Yeah. So, I'm just going to pay attention now. I don't want to get in trouble for not listening.

~xoxox~

Date: August 31, 2010

Mood: Don't make me go to school. Please. I'm too tired.

I'm in the library. I couldn't write on the bus to save my life. This morning, when I got on, all the seats were taken. And I couldn't get anyone to scoot over, so when someone FINALLY did, it was still only enough room for less than half of me.

And I'm tiny.

So I was suffering with trying to keep from falling onto the disgusting floor of the bus this morning. Fun.

...I wish there was someone to talk too. I'm bored, and I'm too tired to get up and look for a book to read. Screw the homework I didn't do.

~xoxox~

Some queen just sat next to me. Her name is Jade, and she's really pretty. She wants to be on the cheerleading team. I told her I hoped she would make it. She said she liked my socks.

I have awesome socks. They're gray argile. I wore my black Mary-Jane-like shoes with them. I smiled at her.

I think I'm going to be friends with Jade.
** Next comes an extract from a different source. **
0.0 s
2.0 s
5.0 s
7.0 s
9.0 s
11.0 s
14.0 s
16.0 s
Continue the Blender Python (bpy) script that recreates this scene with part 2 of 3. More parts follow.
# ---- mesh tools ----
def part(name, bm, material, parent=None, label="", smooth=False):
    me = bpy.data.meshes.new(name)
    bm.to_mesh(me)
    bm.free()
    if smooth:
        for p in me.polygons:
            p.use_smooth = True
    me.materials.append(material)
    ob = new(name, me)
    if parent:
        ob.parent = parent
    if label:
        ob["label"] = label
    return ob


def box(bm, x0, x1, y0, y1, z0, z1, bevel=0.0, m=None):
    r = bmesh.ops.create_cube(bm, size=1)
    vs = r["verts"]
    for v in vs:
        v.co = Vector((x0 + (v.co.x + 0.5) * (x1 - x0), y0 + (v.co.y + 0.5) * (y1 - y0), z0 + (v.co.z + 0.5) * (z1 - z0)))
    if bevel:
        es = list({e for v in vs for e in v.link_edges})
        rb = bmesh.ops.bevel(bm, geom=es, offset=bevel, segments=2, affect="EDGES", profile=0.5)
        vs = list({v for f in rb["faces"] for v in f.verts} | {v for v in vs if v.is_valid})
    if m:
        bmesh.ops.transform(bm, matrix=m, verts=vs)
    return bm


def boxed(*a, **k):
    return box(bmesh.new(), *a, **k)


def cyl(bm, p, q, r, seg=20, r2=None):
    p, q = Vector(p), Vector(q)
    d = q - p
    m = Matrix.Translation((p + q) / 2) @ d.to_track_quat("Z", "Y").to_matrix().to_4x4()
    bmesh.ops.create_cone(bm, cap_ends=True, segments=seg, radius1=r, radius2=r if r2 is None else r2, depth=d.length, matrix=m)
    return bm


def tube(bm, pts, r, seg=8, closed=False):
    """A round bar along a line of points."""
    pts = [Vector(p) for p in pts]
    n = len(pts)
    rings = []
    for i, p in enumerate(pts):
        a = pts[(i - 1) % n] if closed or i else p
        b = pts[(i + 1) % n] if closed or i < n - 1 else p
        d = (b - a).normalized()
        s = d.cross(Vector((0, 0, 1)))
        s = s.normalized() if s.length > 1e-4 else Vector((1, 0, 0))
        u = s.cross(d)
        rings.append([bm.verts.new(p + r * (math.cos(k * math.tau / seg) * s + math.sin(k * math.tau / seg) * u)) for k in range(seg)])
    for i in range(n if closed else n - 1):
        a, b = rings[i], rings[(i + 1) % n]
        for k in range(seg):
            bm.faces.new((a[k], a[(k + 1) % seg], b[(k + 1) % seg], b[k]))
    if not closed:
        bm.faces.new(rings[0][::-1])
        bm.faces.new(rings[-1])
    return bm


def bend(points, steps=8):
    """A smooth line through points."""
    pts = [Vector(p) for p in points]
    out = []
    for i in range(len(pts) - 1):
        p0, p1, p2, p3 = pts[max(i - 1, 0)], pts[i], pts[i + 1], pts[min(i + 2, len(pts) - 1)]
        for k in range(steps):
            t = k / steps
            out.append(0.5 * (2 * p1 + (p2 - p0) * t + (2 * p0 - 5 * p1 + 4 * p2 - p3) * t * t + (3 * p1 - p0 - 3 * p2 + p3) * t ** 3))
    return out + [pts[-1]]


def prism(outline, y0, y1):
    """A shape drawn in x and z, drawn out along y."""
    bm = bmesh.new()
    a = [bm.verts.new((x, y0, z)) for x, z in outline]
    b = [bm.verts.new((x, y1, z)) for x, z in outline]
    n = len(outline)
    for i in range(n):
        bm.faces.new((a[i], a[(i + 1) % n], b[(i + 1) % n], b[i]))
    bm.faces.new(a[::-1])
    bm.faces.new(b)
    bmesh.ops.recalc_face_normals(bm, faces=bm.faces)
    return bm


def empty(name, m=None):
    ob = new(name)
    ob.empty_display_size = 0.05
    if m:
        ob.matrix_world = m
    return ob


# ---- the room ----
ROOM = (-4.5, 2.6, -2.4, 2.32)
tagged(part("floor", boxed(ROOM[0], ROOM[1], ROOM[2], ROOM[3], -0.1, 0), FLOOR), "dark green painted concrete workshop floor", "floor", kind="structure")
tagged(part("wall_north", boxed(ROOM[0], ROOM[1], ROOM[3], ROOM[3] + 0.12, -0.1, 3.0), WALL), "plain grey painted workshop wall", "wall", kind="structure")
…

I'll invite her to eat lunch with us tomorrow. It also turns out she's in my Literature class. She also let me copy the homework that I didn't do. I let her copy the Pre-Calc notes she didn't get in her hour. I think she'll be a cheerleader that isn't a bitch. (I curse. Sometimes. When I'm tired. Like now.)

~xoxox~

My mom picked me up in carline today. I didn't have to ride the stupid smelly bus. The only downfall to this genius is that I have to listen to my mom ramble. She does that 'cause she doesn't like silence.

I found Victoria's diary in the French classroom. It was on the floor, and I wouldn't have seen it if I hadn't slipped and landed with my nose on it. I found out why she wore a bra on top of her shirt today. Also, I didn't realize she cursed so much. Maybe I would have if I had been listening with the evil math teacher read it out loud. Or maybe she just didn't say the cuss words. I don't know.
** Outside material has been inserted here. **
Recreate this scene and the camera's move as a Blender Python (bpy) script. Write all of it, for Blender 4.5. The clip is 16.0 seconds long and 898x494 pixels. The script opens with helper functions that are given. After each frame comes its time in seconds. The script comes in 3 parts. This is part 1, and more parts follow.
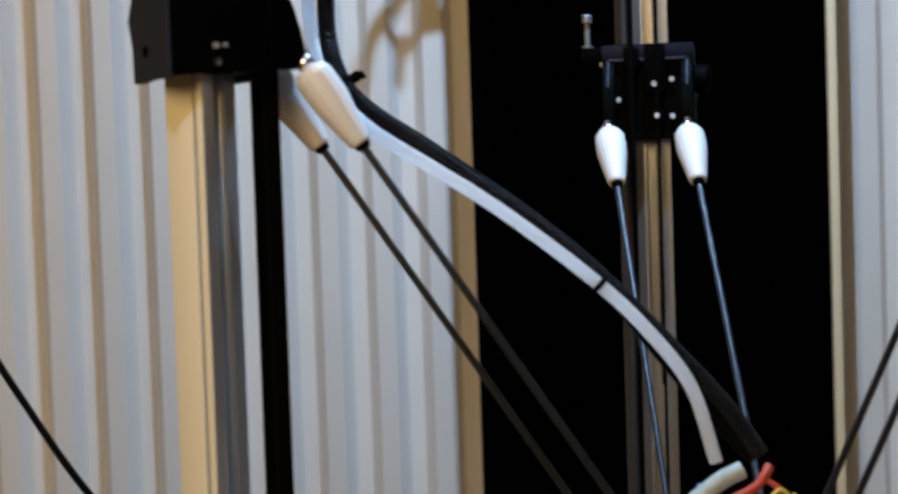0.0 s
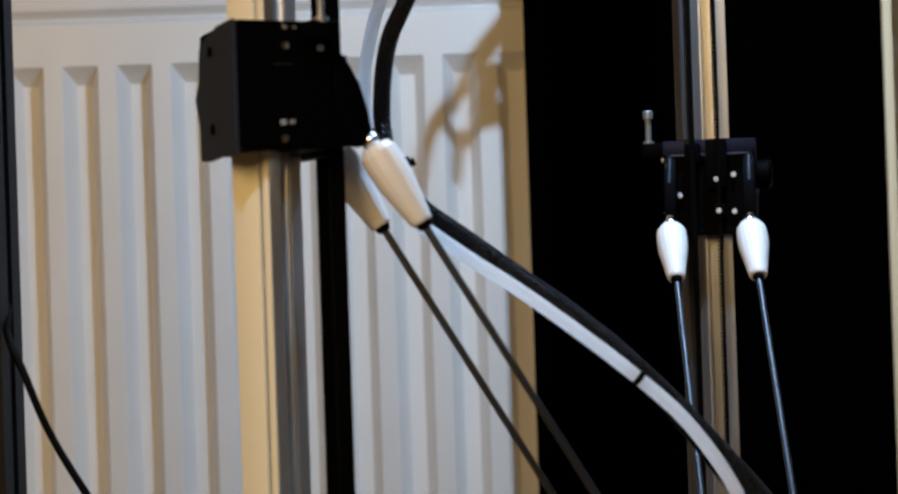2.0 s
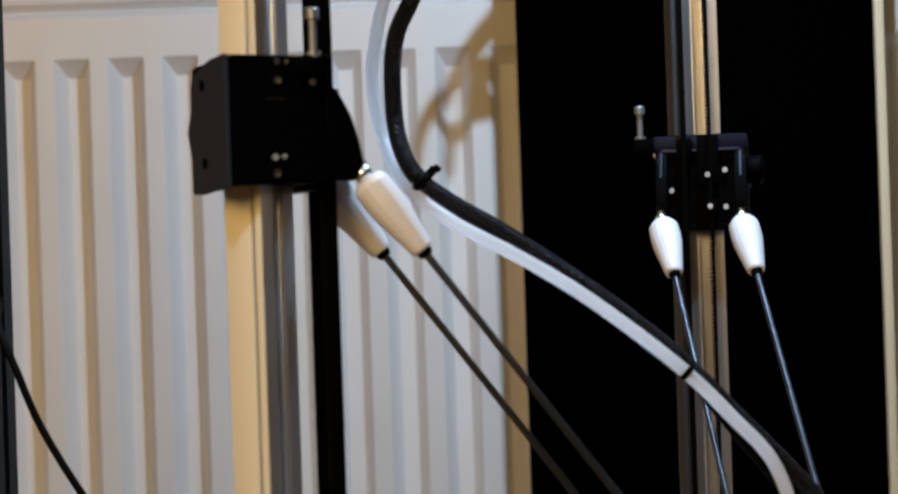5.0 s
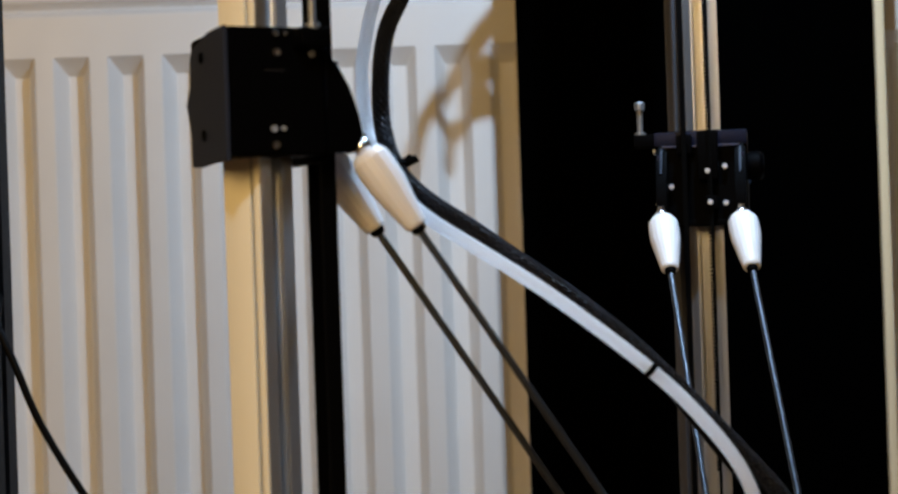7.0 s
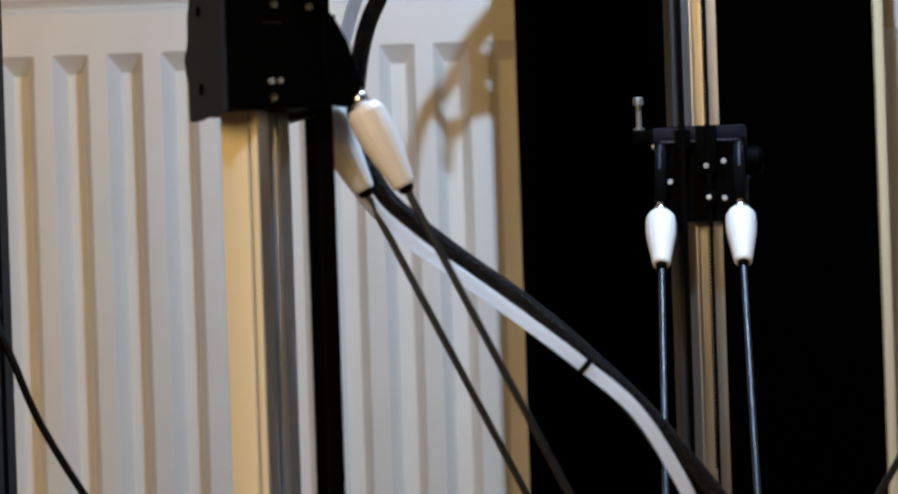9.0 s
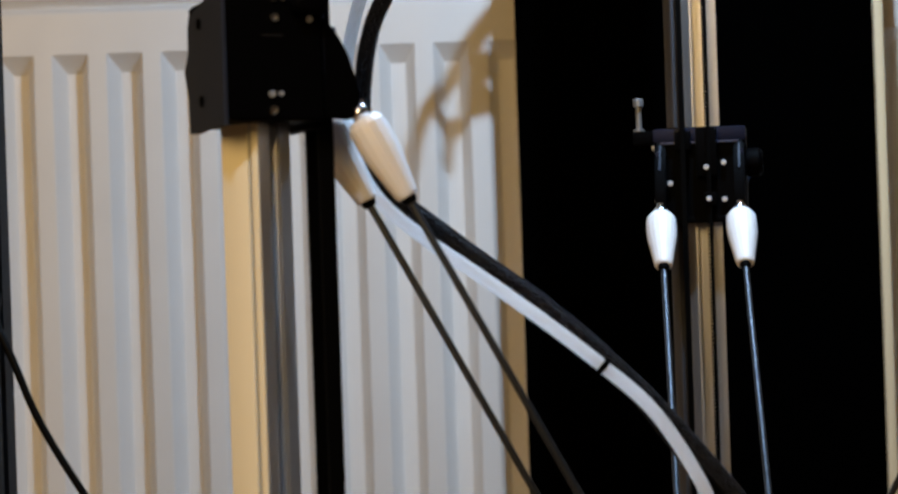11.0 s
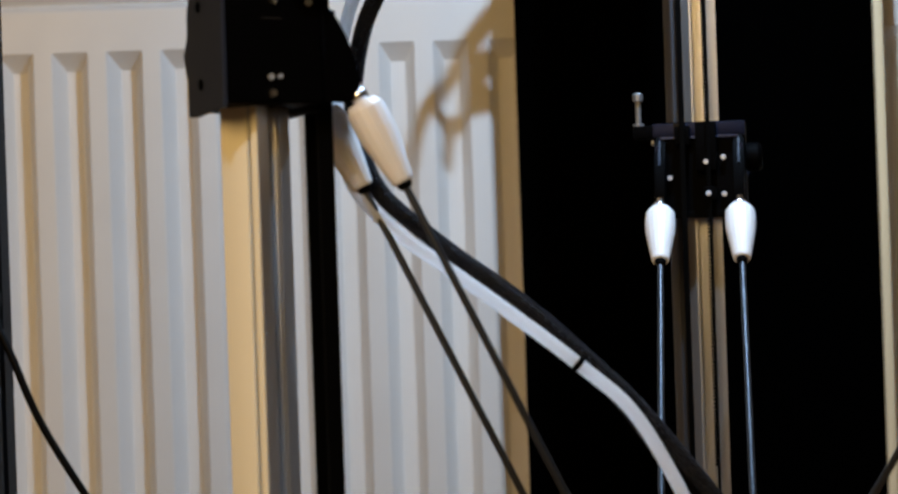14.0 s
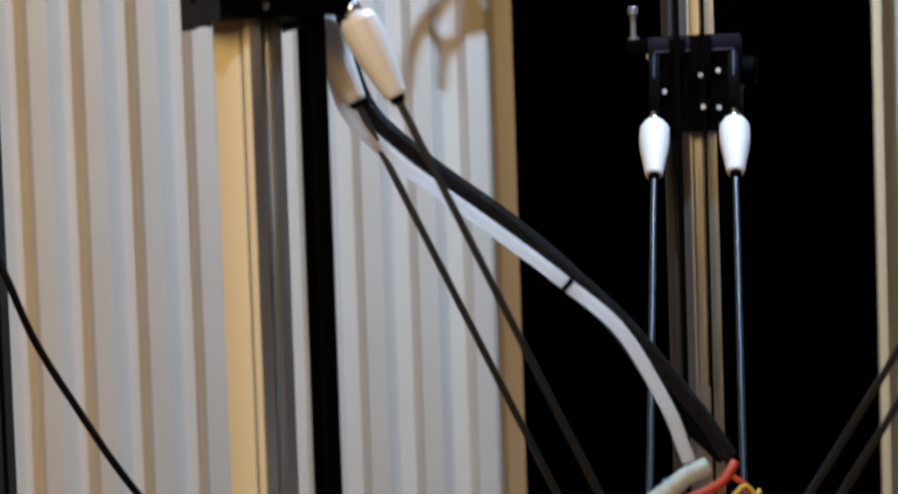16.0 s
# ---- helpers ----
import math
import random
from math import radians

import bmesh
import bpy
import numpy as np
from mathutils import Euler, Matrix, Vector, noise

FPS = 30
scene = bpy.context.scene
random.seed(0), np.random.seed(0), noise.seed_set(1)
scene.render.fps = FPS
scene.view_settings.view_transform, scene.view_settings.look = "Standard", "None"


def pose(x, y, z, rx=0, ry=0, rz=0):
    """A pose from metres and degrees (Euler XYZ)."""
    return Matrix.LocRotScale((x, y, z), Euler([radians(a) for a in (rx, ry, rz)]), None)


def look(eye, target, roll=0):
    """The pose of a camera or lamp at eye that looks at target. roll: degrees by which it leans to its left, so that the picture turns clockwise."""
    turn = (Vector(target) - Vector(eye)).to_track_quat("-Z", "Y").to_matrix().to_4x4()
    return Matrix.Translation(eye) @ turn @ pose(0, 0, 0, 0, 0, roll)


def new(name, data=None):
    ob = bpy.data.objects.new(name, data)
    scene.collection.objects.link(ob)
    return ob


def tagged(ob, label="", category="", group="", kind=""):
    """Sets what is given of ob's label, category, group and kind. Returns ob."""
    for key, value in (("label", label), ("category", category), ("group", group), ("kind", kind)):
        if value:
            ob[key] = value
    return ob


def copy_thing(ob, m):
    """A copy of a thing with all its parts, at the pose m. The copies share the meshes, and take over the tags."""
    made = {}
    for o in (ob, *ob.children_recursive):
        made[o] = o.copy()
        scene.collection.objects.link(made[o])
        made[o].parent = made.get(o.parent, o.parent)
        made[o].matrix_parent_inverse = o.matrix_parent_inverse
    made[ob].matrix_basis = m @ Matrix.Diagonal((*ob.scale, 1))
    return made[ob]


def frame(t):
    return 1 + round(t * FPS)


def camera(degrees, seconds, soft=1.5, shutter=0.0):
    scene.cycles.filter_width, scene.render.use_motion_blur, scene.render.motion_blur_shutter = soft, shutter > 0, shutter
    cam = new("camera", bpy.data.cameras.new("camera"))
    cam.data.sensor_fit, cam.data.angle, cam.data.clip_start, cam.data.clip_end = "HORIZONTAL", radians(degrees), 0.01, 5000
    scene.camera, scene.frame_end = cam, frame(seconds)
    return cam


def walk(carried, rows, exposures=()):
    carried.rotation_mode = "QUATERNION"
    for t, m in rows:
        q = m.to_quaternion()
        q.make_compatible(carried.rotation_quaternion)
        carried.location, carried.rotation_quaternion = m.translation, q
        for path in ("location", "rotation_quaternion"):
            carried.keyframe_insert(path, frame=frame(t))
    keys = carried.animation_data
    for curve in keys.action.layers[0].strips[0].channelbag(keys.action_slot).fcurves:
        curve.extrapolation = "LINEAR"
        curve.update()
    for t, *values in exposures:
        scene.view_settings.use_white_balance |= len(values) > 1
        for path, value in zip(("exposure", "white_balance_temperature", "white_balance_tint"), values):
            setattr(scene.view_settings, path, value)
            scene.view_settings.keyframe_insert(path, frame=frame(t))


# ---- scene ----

I found out that I'm very klutzy today. I couldn't stay on my feet. Slipping, tripping, falling, bumping, dropping. And when I dropped my book bag, all the millions of forms they give us on the first day flew everywhere. It took forever to get them all back, and it made me late to first hour. The teacher was just like, "It's fine, Jemima," and shooed me to my seat. In the first row.

...I hate being short.


(A/N): I did this because rawrrkitty and Nekosoda are awesome, and I'm one of their silent readers that reviews every once in a while. I need to review more often, 'cause their both really good writers.

But I claim Jemima. I haven't written about her since For Good, and that was a while ago.